* _OBJECTIVE_
Only lines with the string "clockwise" matter here; gather them from the material below.

◇ ◇ ◇ ◇ ◇

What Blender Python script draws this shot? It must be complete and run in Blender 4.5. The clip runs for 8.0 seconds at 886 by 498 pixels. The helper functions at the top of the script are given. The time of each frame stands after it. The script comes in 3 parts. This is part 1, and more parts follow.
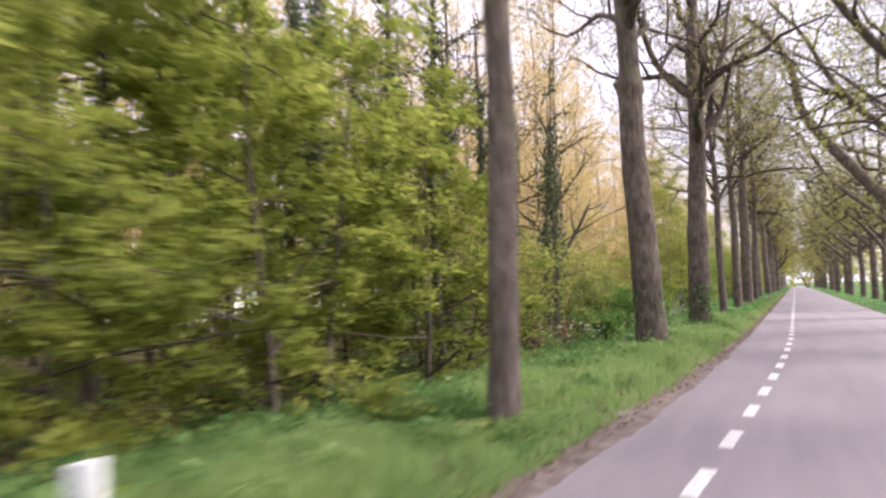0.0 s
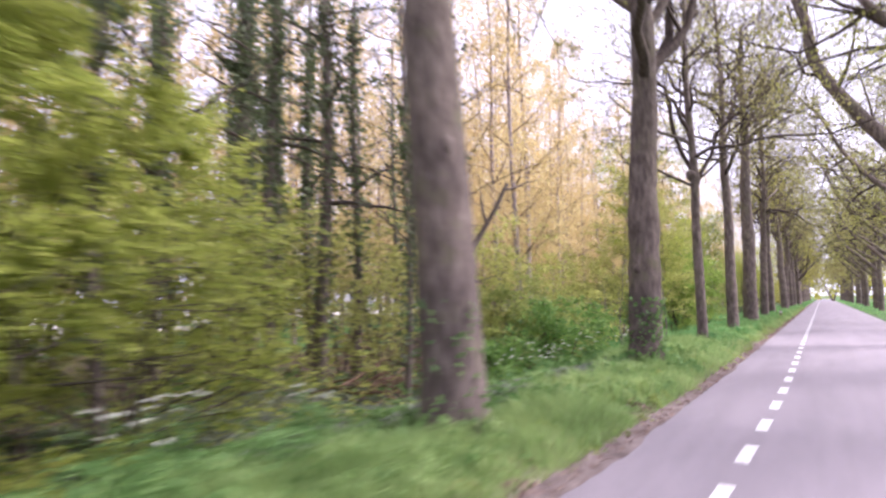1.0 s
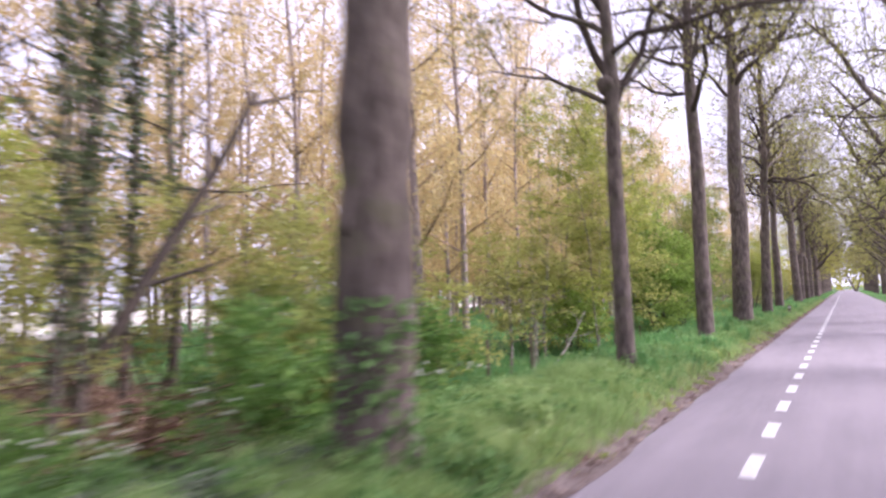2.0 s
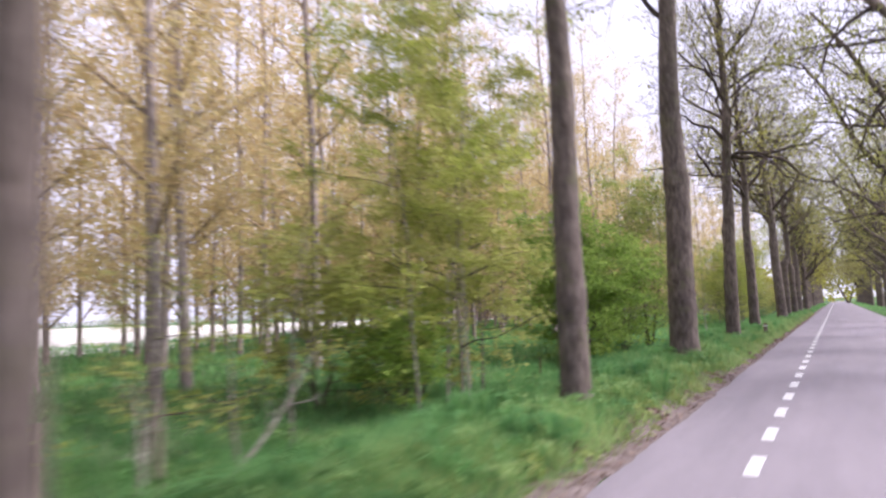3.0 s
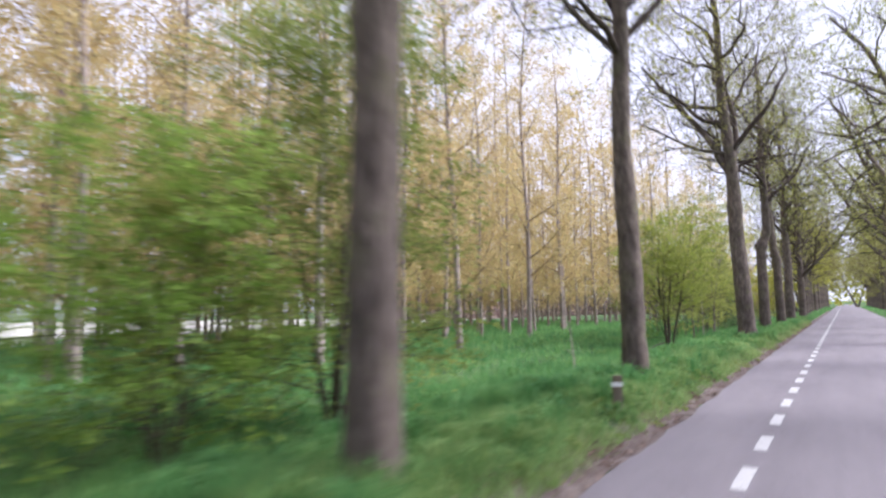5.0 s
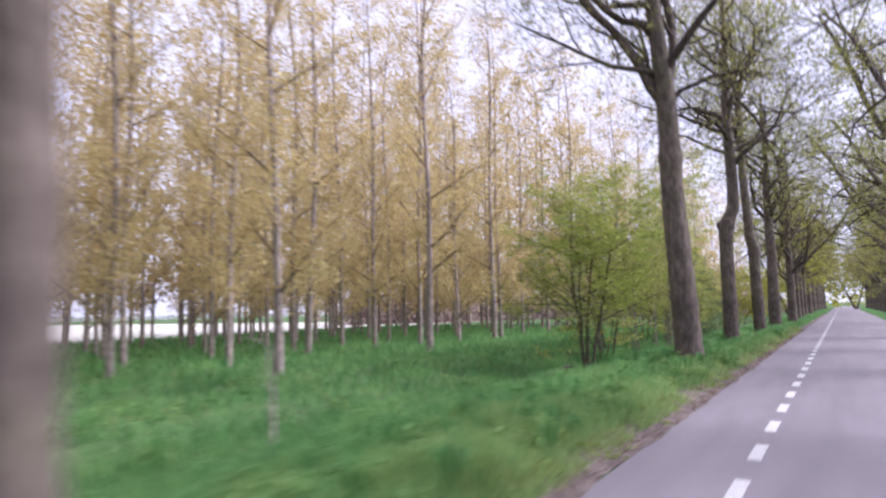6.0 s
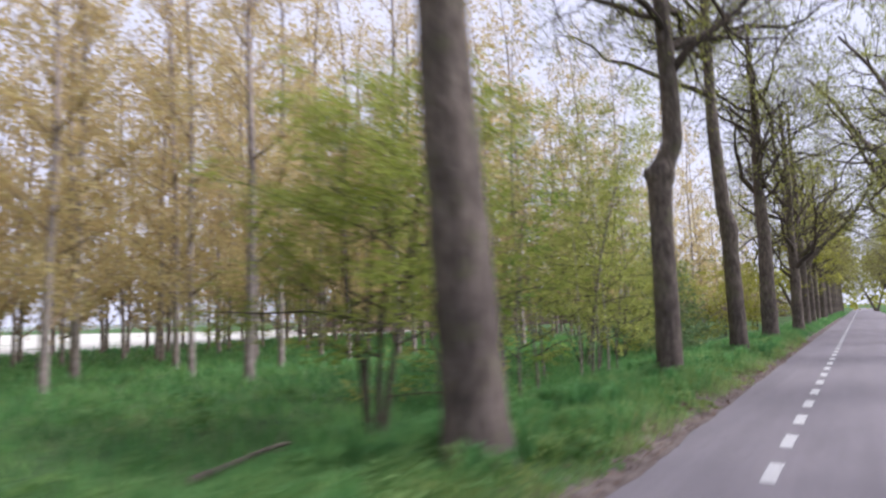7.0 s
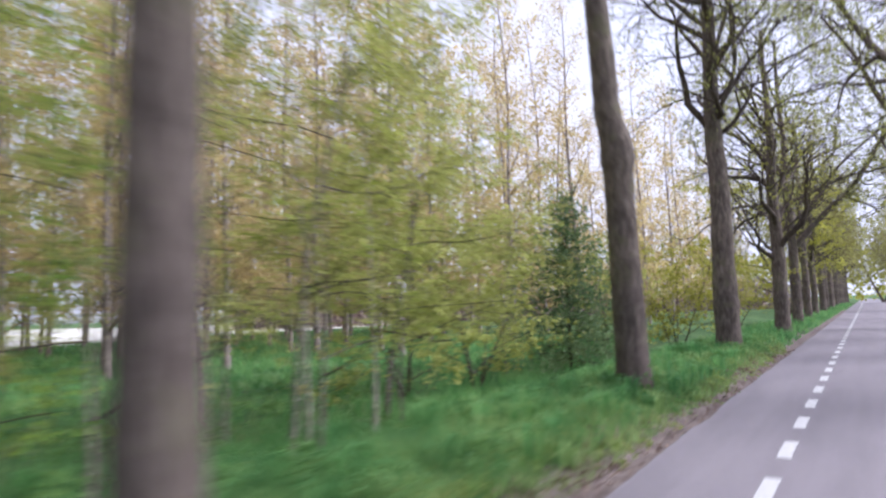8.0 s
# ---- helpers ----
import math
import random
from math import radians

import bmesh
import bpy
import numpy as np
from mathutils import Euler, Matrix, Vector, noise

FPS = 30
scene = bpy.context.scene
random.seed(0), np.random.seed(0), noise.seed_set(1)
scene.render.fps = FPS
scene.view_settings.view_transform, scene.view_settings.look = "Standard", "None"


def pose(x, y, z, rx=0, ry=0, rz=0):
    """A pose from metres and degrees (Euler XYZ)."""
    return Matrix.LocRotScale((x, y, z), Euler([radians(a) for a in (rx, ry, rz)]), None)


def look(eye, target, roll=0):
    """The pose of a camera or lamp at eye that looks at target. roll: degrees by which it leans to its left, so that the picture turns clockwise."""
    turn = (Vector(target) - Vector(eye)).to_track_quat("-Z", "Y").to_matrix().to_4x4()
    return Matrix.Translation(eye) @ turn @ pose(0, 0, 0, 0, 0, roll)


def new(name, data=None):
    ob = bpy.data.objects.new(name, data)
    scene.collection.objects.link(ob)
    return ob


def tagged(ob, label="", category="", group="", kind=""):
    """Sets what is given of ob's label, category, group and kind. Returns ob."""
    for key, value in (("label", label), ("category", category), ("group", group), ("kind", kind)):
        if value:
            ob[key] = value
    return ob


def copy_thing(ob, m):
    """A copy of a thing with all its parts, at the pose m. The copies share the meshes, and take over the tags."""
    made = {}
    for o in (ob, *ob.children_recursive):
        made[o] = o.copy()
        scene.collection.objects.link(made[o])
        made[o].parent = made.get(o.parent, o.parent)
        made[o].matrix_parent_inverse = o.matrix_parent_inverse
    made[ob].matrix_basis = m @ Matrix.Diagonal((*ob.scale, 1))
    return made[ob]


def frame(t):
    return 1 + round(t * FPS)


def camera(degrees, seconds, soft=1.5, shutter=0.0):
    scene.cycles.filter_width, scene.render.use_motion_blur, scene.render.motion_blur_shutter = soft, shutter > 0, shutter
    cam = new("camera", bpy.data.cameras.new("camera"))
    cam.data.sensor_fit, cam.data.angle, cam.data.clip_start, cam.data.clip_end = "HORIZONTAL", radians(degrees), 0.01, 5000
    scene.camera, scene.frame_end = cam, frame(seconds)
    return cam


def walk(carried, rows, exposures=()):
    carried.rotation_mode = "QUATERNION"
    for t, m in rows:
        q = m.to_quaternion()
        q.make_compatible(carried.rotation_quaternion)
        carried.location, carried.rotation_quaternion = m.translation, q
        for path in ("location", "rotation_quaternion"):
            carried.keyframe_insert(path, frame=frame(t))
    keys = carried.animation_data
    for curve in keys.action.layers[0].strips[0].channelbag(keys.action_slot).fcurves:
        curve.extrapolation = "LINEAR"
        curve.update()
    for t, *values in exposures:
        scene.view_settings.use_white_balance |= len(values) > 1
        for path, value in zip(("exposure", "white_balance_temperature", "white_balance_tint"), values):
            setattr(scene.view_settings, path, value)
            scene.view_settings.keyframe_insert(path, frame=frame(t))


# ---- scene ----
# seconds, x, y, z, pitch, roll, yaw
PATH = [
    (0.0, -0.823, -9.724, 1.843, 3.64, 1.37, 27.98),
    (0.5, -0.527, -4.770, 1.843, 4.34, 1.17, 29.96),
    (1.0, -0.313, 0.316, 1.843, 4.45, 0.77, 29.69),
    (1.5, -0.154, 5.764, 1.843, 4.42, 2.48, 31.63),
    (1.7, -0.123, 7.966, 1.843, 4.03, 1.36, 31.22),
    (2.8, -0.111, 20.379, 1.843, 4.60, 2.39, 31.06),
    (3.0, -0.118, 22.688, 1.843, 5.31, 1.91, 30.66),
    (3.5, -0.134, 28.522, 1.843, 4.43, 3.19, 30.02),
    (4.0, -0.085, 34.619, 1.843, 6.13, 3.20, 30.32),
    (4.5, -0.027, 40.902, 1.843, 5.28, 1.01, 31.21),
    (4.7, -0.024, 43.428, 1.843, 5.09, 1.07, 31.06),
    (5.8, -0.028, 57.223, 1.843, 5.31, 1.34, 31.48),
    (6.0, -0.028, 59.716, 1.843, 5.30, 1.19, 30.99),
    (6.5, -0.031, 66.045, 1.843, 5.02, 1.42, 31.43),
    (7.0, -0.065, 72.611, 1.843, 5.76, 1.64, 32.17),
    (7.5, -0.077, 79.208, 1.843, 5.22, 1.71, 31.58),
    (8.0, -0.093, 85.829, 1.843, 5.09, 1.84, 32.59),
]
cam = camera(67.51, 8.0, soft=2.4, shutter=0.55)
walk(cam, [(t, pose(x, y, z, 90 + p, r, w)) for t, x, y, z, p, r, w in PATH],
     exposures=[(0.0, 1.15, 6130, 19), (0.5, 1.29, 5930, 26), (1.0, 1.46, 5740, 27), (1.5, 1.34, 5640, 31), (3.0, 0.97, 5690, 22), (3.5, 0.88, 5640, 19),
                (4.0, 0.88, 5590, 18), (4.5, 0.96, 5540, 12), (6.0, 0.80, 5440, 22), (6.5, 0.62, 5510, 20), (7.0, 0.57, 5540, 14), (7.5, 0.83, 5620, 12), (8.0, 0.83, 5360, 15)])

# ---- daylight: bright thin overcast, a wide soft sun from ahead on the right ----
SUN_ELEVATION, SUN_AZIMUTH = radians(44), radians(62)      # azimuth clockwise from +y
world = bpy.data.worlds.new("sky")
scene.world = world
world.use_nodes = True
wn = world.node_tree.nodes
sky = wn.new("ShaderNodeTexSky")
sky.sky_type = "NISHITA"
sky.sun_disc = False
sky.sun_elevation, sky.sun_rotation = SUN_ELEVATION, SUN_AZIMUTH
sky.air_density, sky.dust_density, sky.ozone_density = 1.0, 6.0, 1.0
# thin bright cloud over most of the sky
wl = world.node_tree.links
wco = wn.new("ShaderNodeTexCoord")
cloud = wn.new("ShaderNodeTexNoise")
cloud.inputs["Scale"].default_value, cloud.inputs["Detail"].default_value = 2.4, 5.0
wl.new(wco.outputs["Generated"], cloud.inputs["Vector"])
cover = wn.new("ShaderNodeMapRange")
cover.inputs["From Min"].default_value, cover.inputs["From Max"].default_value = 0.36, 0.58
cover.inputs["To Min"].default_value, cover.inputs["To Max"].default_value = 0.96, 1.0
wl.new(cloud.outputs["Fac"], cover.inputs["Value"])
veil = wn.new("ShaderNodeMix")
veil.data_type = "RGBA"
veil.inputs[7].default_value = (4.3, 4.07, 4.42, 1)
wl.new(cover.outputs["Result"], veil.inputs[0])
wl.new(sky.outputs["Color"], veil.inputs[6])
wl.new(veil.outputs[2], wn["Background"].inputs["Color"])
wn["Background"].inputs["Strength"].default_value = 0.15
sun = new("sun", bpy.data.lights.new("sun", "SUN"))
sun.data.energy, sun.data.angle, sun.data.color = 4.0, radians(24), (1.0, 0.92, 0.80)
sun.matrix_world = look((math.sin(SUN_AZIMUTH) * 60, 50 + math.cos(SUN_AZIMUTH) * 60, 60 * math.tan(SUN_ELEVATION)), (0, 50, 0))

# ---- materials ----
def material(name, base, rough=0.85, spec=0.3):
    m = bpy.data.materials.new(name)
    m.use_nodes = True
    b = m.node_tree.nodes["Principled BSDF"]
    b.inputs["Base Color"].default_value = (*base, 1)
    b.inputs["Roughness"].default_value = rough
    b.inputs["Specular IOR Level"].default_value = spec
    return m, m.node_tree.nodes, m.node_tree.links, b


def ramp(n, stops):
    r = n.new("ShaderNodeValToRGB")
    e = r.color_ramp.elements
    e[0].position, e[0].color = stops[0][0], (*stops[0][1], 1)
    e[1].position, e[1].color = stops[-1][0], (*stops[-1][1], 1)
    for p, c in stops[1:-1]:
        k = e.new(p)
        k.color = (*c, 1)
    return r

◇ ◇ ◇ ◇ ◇

* _EXERCISE RESULT_
    """The pose of a camera or lamp at eye that looks at target. roll: degrees by which it leans to its left, so that the picture turns clockwise."""
SUN_ELEVATION, SUN_AZIMUTH = radians(44), radians(62)      # azimuth clockwise from +y